CRA went on to indicate that, because it would construe the fees as being for services with their amount based on the quantum of the benefit to the Canadian advertisers (i.e., the number of clicks on their ads), the fees would have been subject to withholding under s. 212(1)(d)(iii)(A) of the Act but for a treaty exemption likely being available to the US publisher - such fees for services would not be royalties under the Canada-US Convention.
Neal Armstrong. Summaries of 7 August 2012 T.I. 2011-0416181E5 under s. 212(1), s. 212(1)(d)(iii) and Treaties - Art. 12.

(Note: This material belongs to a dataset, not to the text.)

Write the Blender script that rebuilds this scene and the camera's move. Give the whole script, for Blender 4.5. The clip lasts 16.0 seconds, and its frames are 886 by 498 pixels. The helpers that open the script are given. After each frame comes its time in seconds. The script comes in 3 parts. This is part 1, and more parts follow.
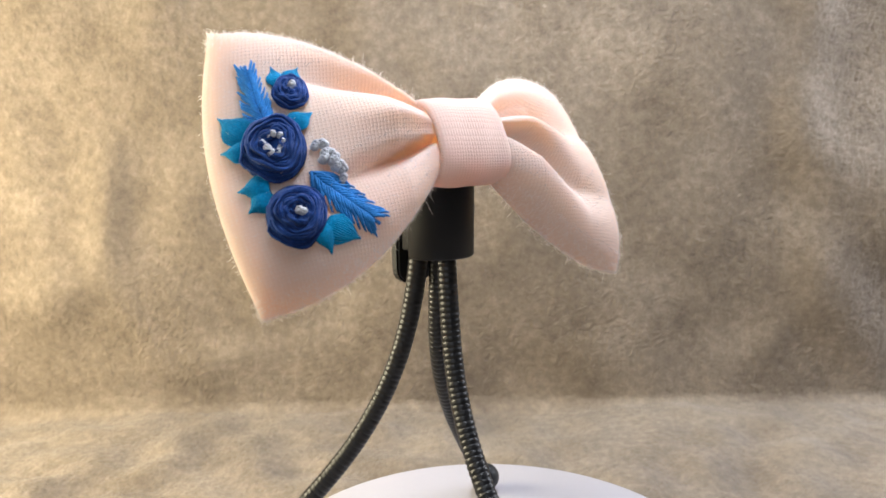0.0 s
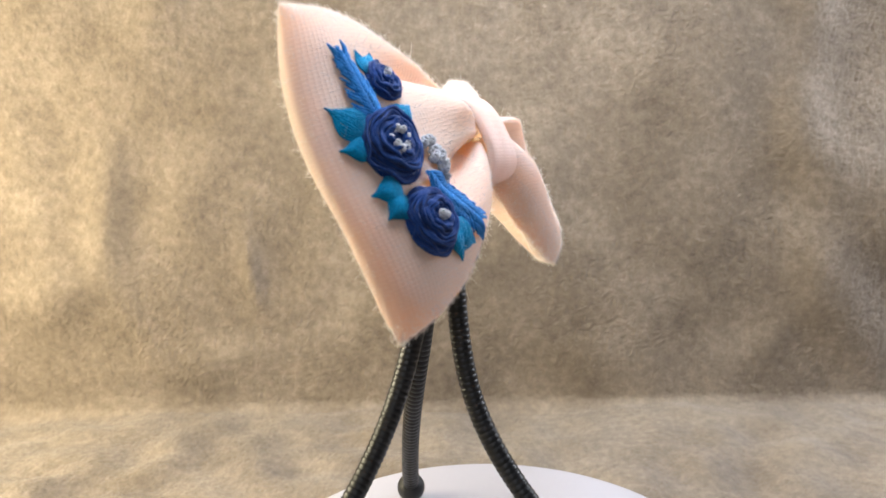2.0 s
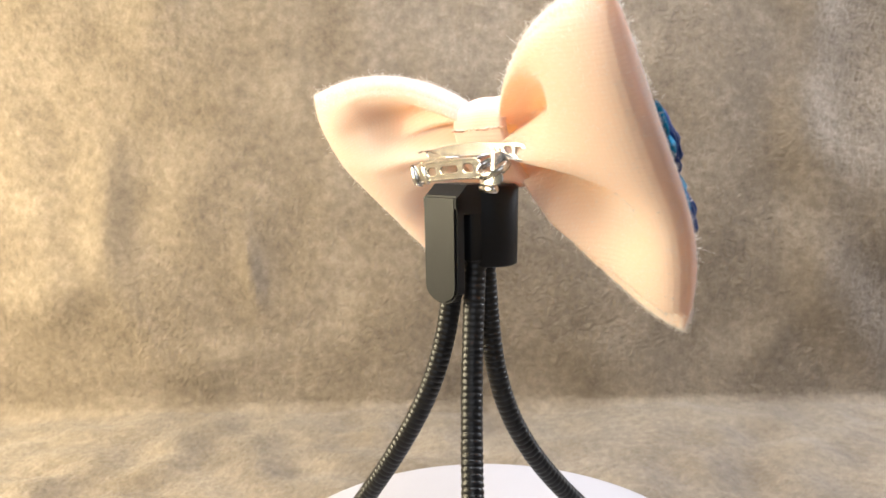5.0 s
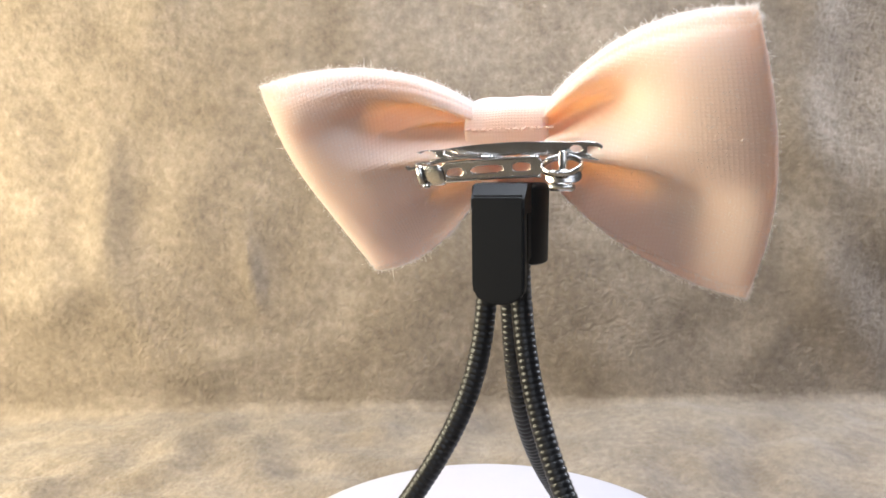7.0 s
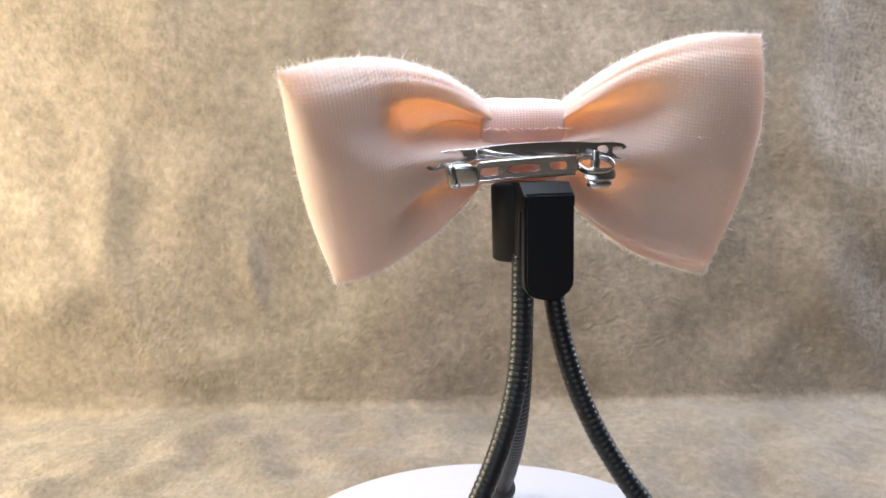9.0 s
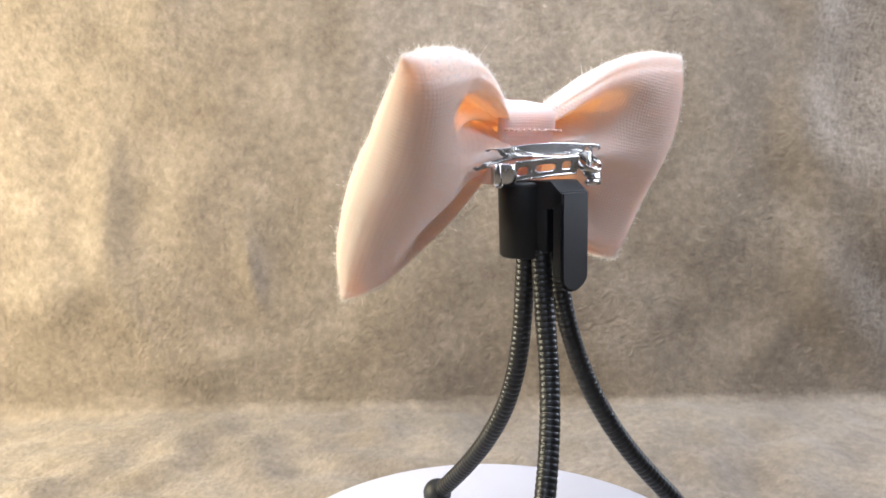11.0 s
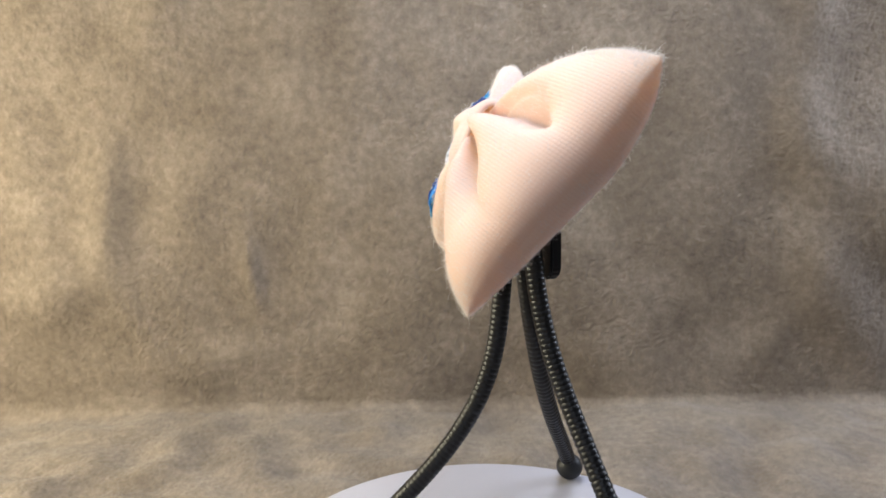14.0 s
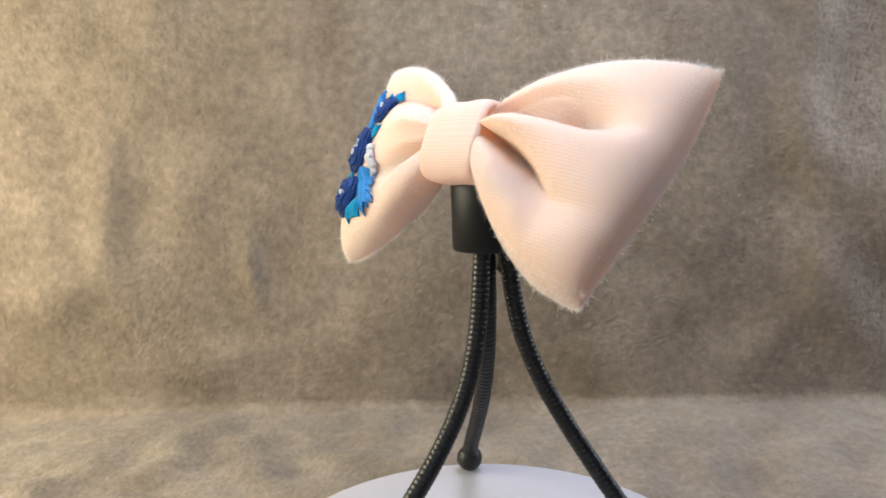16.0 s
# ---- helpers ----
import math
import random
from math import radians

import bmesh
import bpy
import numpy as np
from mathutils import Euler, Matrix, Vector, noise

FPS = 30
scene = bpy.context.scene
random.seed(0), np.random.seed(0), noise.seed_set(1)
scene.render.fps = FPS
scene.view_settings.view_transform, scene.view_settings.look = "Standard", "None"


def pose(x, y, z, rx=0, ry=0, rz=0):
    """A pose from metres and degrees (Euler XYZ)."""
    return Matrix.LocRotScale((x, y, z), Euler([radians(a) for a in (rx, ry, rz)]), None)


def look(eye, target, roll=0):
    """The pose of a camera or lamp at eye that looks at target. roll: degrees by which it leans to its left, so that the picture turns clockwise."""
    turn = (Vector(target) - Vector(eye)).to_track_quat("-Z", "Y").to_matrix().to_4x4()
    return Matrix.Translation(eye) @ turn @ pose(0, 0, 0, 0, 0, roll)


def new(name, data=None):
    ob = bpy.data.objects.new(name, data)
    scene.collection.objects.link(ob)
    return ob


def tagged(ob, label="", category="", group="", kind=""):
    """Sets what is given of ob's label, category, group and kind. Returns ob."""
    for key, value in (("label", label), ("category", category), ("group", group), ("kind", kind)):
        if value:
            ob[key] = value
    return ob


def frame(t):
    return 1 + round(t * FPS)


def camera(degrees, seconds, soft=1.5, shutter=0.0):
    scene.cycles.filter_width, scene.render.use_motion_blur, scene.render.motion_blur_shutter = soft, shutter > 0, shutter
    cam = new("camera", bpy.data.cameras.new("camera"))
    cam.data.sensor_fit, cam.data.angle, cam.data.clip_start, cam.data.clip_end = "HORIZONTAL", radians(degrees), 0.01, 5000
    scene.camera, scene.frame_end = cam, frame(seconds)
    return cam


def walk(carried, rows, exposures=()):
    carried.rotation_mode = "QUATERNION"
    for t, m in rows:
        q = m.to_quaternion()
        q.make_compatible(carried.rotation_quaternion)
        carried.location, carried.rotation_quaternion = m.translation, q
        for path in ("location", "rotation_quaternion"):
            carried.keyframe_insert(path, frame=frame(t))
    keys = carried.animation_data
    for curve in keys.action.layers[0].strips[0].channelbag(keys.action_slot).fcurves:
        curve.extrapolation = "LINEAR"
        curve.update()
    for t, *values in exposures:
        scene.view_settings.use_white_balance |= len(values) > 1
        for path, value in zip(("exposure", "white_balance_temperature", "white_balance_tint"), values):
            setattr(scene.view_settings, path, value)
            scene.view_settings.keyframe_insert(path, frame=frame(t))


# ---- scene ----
# camera: stands still, a little above the bow's middle, tilted down
CAM_H = 0.154
EYE = (-0.0157, -0.26, CAM_H)
TILT = radians(7.25)
cam = camera(62.8, 16.0, soft=1.6)
STILL = look(EYE, (EYE[0], EYE[1] + math.cos(TILT), EYE[2] - math.sin(TILT)), -0.98)
walk(cam, [(0.0, STILL), (16.0, STILL)],
     exposures=[(0.0, 0.0, 6150, 10), (3.0, 0.02, 6200, 10), (3.5, 0.24, 6400, 10), (4.0, 0.12, 6400, 10), (6.5, 0.18, 6050, 10), (7.0, 0.22, 5950, 10), (9.0, 0.20, 5800, 10),
                (12.0, 0.13, 5750, 10), (13.0, -0.06, 5750, 10), (14.2, -0.54, 5800, 10), (16.0, -0.44, 5850, 10)])
cam.data.dof.use_dof = True
cam.data.dof.focus_distance = 0.27
cam.data.dof.aperture_fstop = 20.0


# the turntable's turn in degrees at t seconds
def turned(t):
    return 17.11 * t + float(np.interp(t, [0, 2, 4, 6, 8, 10, 12, 14, 16],
                                       [0.3, 0.0, -0.4, 0.1, 0.0, -0.4, -0.3, 0.2, 0.3]))


# ---- world and light ----
world = bpy.data.worlds.new("world")
scene.world = world
world.use_nodes = True
wn = world.node_tree
sky = wn.nodes.new("ShaderNodeTexSky")
sky.sky_type, sky.sun_disc = "NISHITA", False
sky.sun_elevation, sky.sun_rotation = radians(40), radians(200)
wn.links.new(sky.outputs[0], wn.nodes["Background"].inputs[0])
wn.nodes["Background"].inputs[1].default_value = 0.1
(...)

CRA indicates that vacation days of a contract employee in the US can cause his Canadian employer to have a US permanent establishment
Art. V.9(a) of the Canada-US Convention deems a "Canco," which derives more than 50% of its gross active business revenue from services provided by an employee to US businesses during any 12-month period in which that individual is present in the US for more than 183 days, to be deriving those services through a US permanent establishment (so that the resulting profits are not exempt from US income taxation) - or vice versa in the case of a "USCo" providing services to Canadian businesses through an employee who is present in Canada for more that 183 days in a 12-month period.
When asked about the Canco situation, CRA indicated that it considers days that the employee happens to be present in the US for personal reasons, such as vacations, to count for purposes of this 183-day physical presence test.
Neal Armstrong. Summary of 29 August 2012 T.I. 2012-0433791E5 under Treaties - Art. 5.